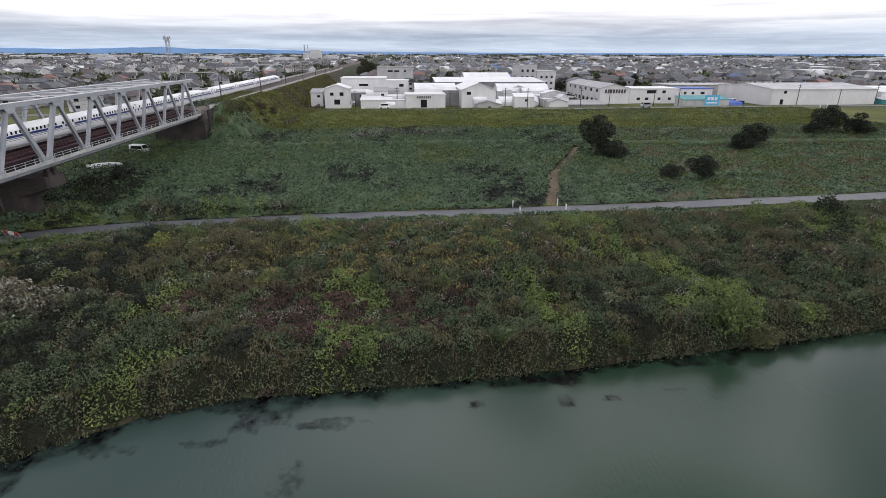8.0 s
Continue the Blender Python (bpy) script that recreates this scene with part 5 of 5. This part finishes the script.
# green river-side growth across the big river
P = []
X_, Y_ = -1100 + 1050 * rng.rand(900), 60 + 1500 * rng.rand(900) ** 1.5
ok = (shore_exact(X_, Y_) > 6) & ~((-400 < X_) & (Y_ < 680)) & ~((X_ > -300) & (Y_ < 1300)) & ~inside(X_, Y_, GRAVEL) & (X_ < -90 + 0.03 * Y_)
for x, y in zip(X_[ok], Y_[ok]):
    n = 130
    P.append(np.stack([x + 14 * rng.randn(n), y + 8 * rng.randn(n), 1.2 + 2.2 * rng.rand(n)], 1))
P = np.vstack(P)
P = P[shore(P[:, 0], P[:, 1]) > 3]
stuff("far_river_growth", leaf_quads(P, 1.6, 0.4, 0.8), [LEAF_D, LEAF_O, LEAF_G], RNG.choice(3, len(P), p=[0.35, 0.3, 0.35]), "low green growth on the far river bars", "undergrowth")

# ---- railway beyond the bridge ----
BALLAST = surf("brown_ballast", (0.10, 0.085, 0.075), (0.16, 0.14, 0.125), 1.2, 0.95, 0, 0.4)
ab = thing("bridge_abutment", "weathered concrete abutment, walls painted shade-dark, at the bridge end", "abutment", at=(0, 0, 0))
# Front and wing walls are coloured dark for the shadow around the bridge end.
part("front_wall", Shape().box(181, 187, -1.2, 11.2, 0, 9.55), CAPC, ab)
part("back_wall", Shape().box(184, 187, -1.2, 11.2, 9.55, 11.9), CONC, ab)
for y in (-1.6, 11.2):
    part("wing_wall", Shape().loft([[(x, y, 0), (x, y + 0.4, 0), (x, y + 0.4, h), (x, y, h)] for x, h in ((184, 11.9), (204, 11.9), (210, 9.5))]), CAPC, ab)
for x, y, s in ((186, -4, 2.2), (190, -5, 2.6), (194.5, -4.5, 2.8), (198, -5.5, 2.6), (202, -5, 2.3), (206, -6, 2.0), (196, -8, 1.6), (189, -8, 1.5)):
    shrub("olive" if s > 2.1 else "brown", x, y, 0.5 * s, 1.2, "shrubs at the abutment")
rest = []
for i in range(22):
    rest.append((("brown", "olive", "brown", "dark")[RNG.randint(4)], 186 + 52 * RNG.rand(), -2.5 - 12 * RNG.rand() ** 1.3, 0.45 + 0.55 * RNG.rand(), 1.0))
thicket("abutment_scrub", rest, "brownish scrub on the railway bank")
for x, y, s_, t in ((216, -7, 0.7, 0.8), (224, -9, 0.6, 0.8)):
    tree("brown", x, y, s_, t, "grey-brown half-bare tree at the abutment", "trees at the abutment")
p = np.vstack([scatter(52000, 179, 420, -19, -1.4), scatter(16000, 188, 420, 11.5, 24)])
P = on_land(p, 0.0) + np.column_stack([np.zeros((len(p), 2)), 0.1 + (0.3 + 0.5 * step01(ripple(p[:, 0], p[:, 1], 4, 33))) * RNG.rand(len(p))])
kb = np.where(ripple(p[:, 0], p[:, 1], 6, 34) + 0.5 * RNG.randn(len(p)) > 0.1, 0, np.where(RNG.rand(len(p)) < 0.6, 1, 2))
stuff("bank_grass", leaf_quads(P, 0.5, 0.8, 0.6), [LEAF_T, LEAF_O, LEAF_R], kb, "rough grass and brown weeds on the railway bank", "grass")
track_bed = Shape()
track_bed.loft([[(x, -0.6, 10.9), (x, 10.6, 10.9), (x, 10.3, 12.1), (x, 9.2, 12.3), (x, 0.8, 12.3), (x, -0.3, 12.1)] for x in (180.3, 1200)])
solid("track_bed", track_bed, BALLAST, "brown ballast track bed of the railway line", "track bed", kind="structure")
for yc in (2.9, 7.1):
    for e in (-0.72, 0.72):
        solid("running_rail", Shape().box(180.05, 1200, yc + e - 0.04, yc + e + 0.04, 12.28, 12.5), RAIL, "worn steel running rail on ballast", "rail", "running rails")
for y in (-1.0, 11.0):
    w = thing("line_side_wall", "grey concrete parapet along the railway bank", "wall", "line-side walls")
    for i in range(40):
        part("panel", Shape().box(187 + i * 9, 195.9 + i * 9, y - 0.12, y + 0.12, 11.0, 12.75), CONC_L, w)


def gantry(x):
    g = thing("catenary_gantry", "grey tubular catenary gantry over the tracks", "catenary gantry", "catenary gantries", at=(x, 0, 0))
    for y in (-1.6, 11.6):
        part("post", Shape().tube((0, y, 10.5), (0, y, 19.6), 0.16, 8, 0.12), CONC_D, g)
    s = Shape()
    pts = [(0, -1.6, 19.3), (0, -1.2, 20.2), (0, -0.3, 20.6), (0, 10.3, 20.6), (0, 11.2, 20.2), (0, 11.6, 19.3)]
    for a, b in zip(pts[:-1], pts[1:]):
        s.tube(a, b, 0.13, 6)
    part("arch", s, GALV, g)
    for y in (2.9, 7.1):
        part("hanger", Shape().tube((0, y, 20.6), (0, y, 17.5), 0.05, 5).tube((0, y, 18.6), (0, y - 1.0, 17.4), 0.04, 5), GALV, g)


for i in range(9):
    gantry(196 + 45 * i)
fence = thing("site_fence", "long grey sheet fence at the foot of the railway bank", "fence")
for i in range(24):
    part("panel", Shape().box(214 + 3.0 * i, 216.9 + 3.0 * i, -14.9 - 0.12 * i, -14.8 - 0.12 * i, 3.2, 5.4), CONC_D, fence)

# ---- the works behind the levee ----
SHEET = surf("white_sheet_wall", (0.62, 0.61, 0.62), (0.72, 0.71, 0.71), 0.25, 0.55, 0, 0.05, fine=0.05, rust=(0.50, 0.49, 0.47), rust_at=0.64, rust_scale=0.3, stretch=(1, 1, 0.3))
SHEET_R = surf("white_sheet_roof", (0.66, 0.66, 0.67), (0.78, 0.78, 0.78), 0.2, 0.45, 0, 0.05, fine=0.05)
GREY_R = surf("grey_sheet_roof", (0.26, 0.26, 0.27), (0.34, 0.34, 0.345), 0.3, 0.5, 0, 0.05)
TARP = surf("white_tarpaulin", (0.72, 0.73, 0.75), (0.80, 0.80, 0.81), 0.4, 0.5, 0, 0.3)
TEAL = surf("teal_sheet", (0.03, 0.22, 0.24), (0.05, 0.28, 0.30), 0.4, 0.5, 0, 0.05)
BLUE = surf("blue_tarpaulin", (0.03, 0.08, 0.38), (0.05, 0.12, 0.46), 0.5, 0.5, 0, 0.2)
SKYB = surf("light_blue_board", (0.08, 0.38, 0.62), (0.10, 0.42, 0.66), 0.4, 0.5, 0, 0)
INK = surf("dark_lettering", (0.06, 0.05, 0.055), (0.08, 0.07, 0.07), 1, 0.6, 0, 0)


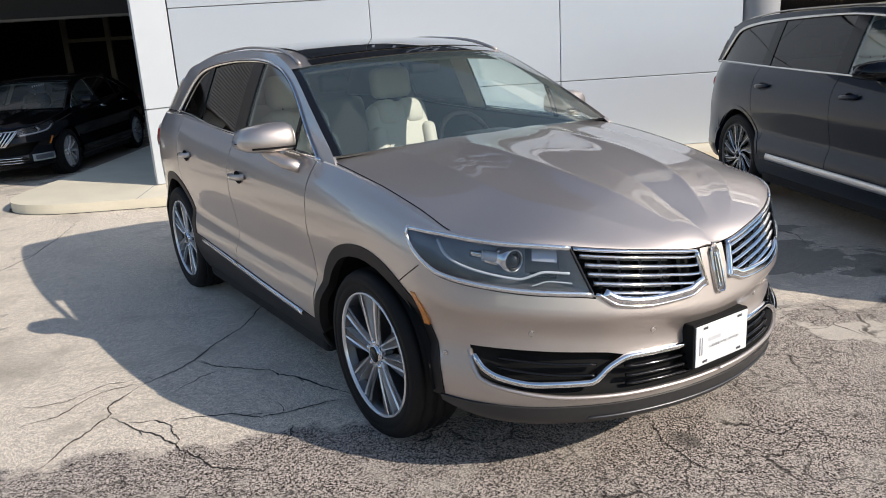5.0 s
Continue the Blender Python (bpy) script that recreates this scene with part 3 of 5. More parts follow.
class Shell:
    """The lower body of a car as a skirt round a plan outline: s runs from the nose's middle to the tail's middle, z up."""

    def __init__(self, plan, top, side, front, rear, z0, front_x, rear_x):
        c = np.array(plan, float)
        c = np.vstack([[c[1, 0], -c[1, 1]], c, [c[-2, 0], -c[-2, 1]]])
        out = []
        for i in range(1, len(c) - 2):
            p0, p1, p2, p3 = c[i - 1:i + 3]
            d1, d2, d3 = (max(np.linalg.norm(b - a) ** 0.5, 1e-3) for a, b in ((p0, p1), (p1, p2), (p2, p3)))
            m1 = (p1 - p0) / d1 - (p2 - p0) / (d1 + d2) + (p2 - p1) / d2
            m2 = (p2 - p1) / d2 - (p3 - p1) / (d2 + d3) + (p3 - p2) / d3
            m1, m2 = m1 * d2, m2 * d2
            for u in np.linspace(0, 1, 60, endpoint=False):
                out.append(p1 * (1 + 2 * u) * (1 - u) ** 2 + m1 * u * (1 - u) ** 2 + p2 * u * u * (3 - 2 * u) + m2 * u * u * (u - 1))
        out.append(c[-2])
        P = np.array(out)
        self.S = np.concatenate([[0], np.cumsum(np.linalg.norm(np.diff(P, axis=0), axis=1))])
        self.P = P
        t = np.gradient(P, self.S, axis=0)
        k = np.ones(25) / 25
        n = np.stack([t[:, 1], -t[:, 0]], 1)
        pad = np.vstack([np.repeat(n[:1], 12, 0), n, np.repeat(n[-1:], 12, 0)])
        n = np.stack([np.convolve(pad[:, j], k, "valid") for j in (0, 1)], 1)
        self.N = n / np.linalg.norm(n, axis=1)[:, None]
        self.z0, self.fx, self.rx = z0, front_x, rear_x
        self.side, self.front, self.rear = spl(side), spl(front), spl(rear)
        self.top = spl([(self.at(**{k: a}), z) for k, a, z in top])
        self.end = self.S[-1]

    def at(self, x=None, y=None):
        if x is not None:
            return float(np.interp(-x, -self.P[:, 0], self.S))
        half = self.P[:, 1].argmax()
        return float(np.interp(y, self.P[:half, 1], self.S[:half]))

    def x_of(self, s):
        return np.interp(s, self.S, self.P[:, 0])

    def pt(self, s, z, off=0.0):
        s, z = np.broadcast_arrays(np.asarray(s, float), np.asarray(z, float))
        p = np.stack([np.interp(s, self.S, self.P[:, j]) for j in (0, 1)], -1)
        n = np.stack([np.interp(s, self.S, self.N[:, j]) for j in (0, 1)], -1)
        x = p[..., 0]
        zn = np.clip((z - self.z0) / (self.top(s) - self.z0), 0, 1.1)
        wf, wr = smooth(x, *self.fx), smooth(-x, *self.rx)
        d = wf * self.front(zn) + wr * self.rear(zn) + (1 - wf - wr) * self.side(zn)
        q = p - n * (d - off)[..., None] if np.ndim(off) else p - n * (d - off)[..., None]
        return np.concatenate([q, z[..., None]], -1)


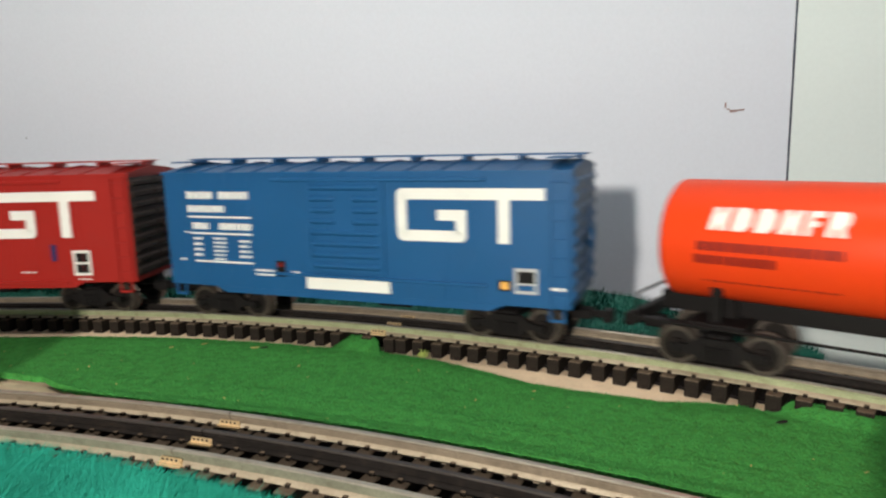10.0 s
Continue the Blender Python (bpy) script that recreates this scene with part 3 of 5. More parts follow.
def emblem(name, codes, x0, z0, x1, z1, mat, car, label="", slant=0.0, gap=0.22, widths=None, y=None):
    """A row of plain shapes in a rectangle, one for each code."""
    widths = widths or [1.0] * len(codes)
    unit = (x1 - x0) / (sum(widths) + gap * (len(codes) - 1))
    x = x0
    y = -HALF if y is None else y
    for c, w in zip(codes, widths):
        h = z1 - z0
        bm = bmesh.new()
        if c == "oval":
            n = 24
            ring = []
            for r in (0.5, 0.27):
                for q in (y - 0.35, y + 0.3):
                    ring.append([bm.verts.new((x + (0.5 + r * math.cos(2 * math.pi * k / n)) * w * unit + slant * (0.5 + 0.5 * math.sin(2 * math.pi * k / n)) * h, q,
                                               z0 + (0.5 + (r + (0.06 if r < 0.4 else 0)) * math.sin(2 * math.pi * k / n)) * h)) for k in range(n)])
            for k in range(n):
                j = (k + 1) % n
                for a, b in ((0, 2), (1, 0), (2, 3)):
                    bm.faces.new((ring[a][k], ring[a][j], ring[b][j], ring[b][k]))
            cpart(name, bm, mat, car, label)
            x += (w + gap) * unit
            continue
        if c in OUTLINES:
            prism(bm, [(x + u * w * unit + slant * v * h, z0 + v * h) for u, v in OUTLINES[c]], y - 0.35, y + 0.3)
        for a, b, d, e in SHAPES.get(c, ()):
            p = [(x + a * w * unit + slant * b * h, z0 + b * h), (x + d * w * unit + slant * b * h, z0 + b * h),
                 (x + d * w * unit + slant * e * h, z0 + e * h), (x + a * w * unit + slant * e * h, z0 + e * h)]
            prism(bm, p, y - 0.35, y + 0.3)
        cpart(name, bm, mat, car, label)
        x += (w + gap) * unit


def words(text, x0, z0, x1, z1, mat, car, label="", y=None, slant=0.0):
    """Readable lettering in the built-in font, fitted to a rectangle on the near side."""
    cu = bpy.data.curves.new("lettering", "FONT")
    cu.body, cu.size, cu.resolution_u, cu.offset = text, 1.0, 3, 0.012
    tmp = bpy.data.objects.new("lettering", cu)
    me = bpy.data.meshes.new_from_object(tmp)
    bm = bmesh.new()
    bm.from_mesh(me)
    bpy.data.objects.remove(tmp)
    bpy.data.curves.remove(cu)
    bpy.data.meshes.remove(me)
    xs, zs = [v.co.x for v in bm.verts], [v.co.y for v in bm.verts]
    ax, bx, az, bz = min(xs), max(xs), min(zs), max(zs)
    y = (-HALF if y is None else y) - 0.4
    for v in bm.verts:
        u, w = (v.co.x - ax) / (bx - ax), (v.co.y - az) / (bz - az)
        v.co = (x0 + u * (x1 - x0) + slant * w * (z1 - z0), y, z0 + w * (z1 - z0))
    return cpart("lettering", bm, mat, car, label)


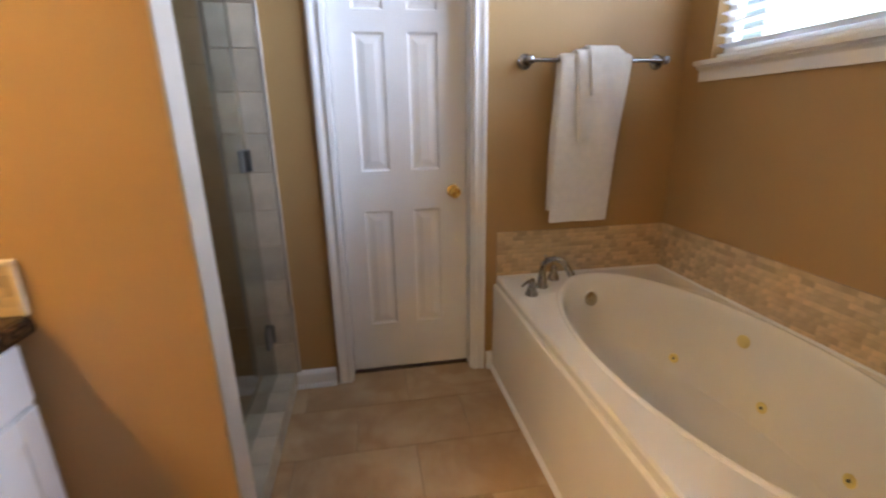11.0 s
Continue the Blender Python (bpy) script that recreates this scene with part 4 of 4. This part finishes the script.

_ _ _ _ _ _ _

Reproduce the data above word for word from its first line through the line that holds "green growth on", both ends included; skip pictures.

■ EXERCISE ANSWER:
8.0 s
Continue the Blender Python (bpy) script that recreates this scene with part 5 of 5. This part finishes the script.
# green river-side growth across the big river
P = []
X_, Y_ = -1100 + 1050 * rng.rand(900), 60 + 1500 * rng.rand(900) ** 1.5
ok = (shore_exact(X_, Y_) > 6) & ~((-400 < X_) & (Y_ < 680)) & ~((X_ > -300) & (Y_ < 1300)) & ~inside(X_, Y_, GRAVEL) & (X_ < -90 + 0.03 * Y_)
for x, y in zip(X_[ok], Y_[ok]):
    n = 130
    P.append(np.stack([x + 14 * rng.randn(n), y + 8 * rng.randn(n), 1.2 + 2.2 * rng.rand(n)], 1))
P = np.vstack(P)
P = P[shore(P[:, 0], P[:, 1]) > 3]
stuff("far_river_growth", leaf_quads(P, 1.6, 0.4, 0.8), [LEAF_D, LEAF_O, LEAF_G], RNG.choice(3, len(P), p=[0.35, 0.3, 0.35]), "low green growth on the far river bars", "undergrowth")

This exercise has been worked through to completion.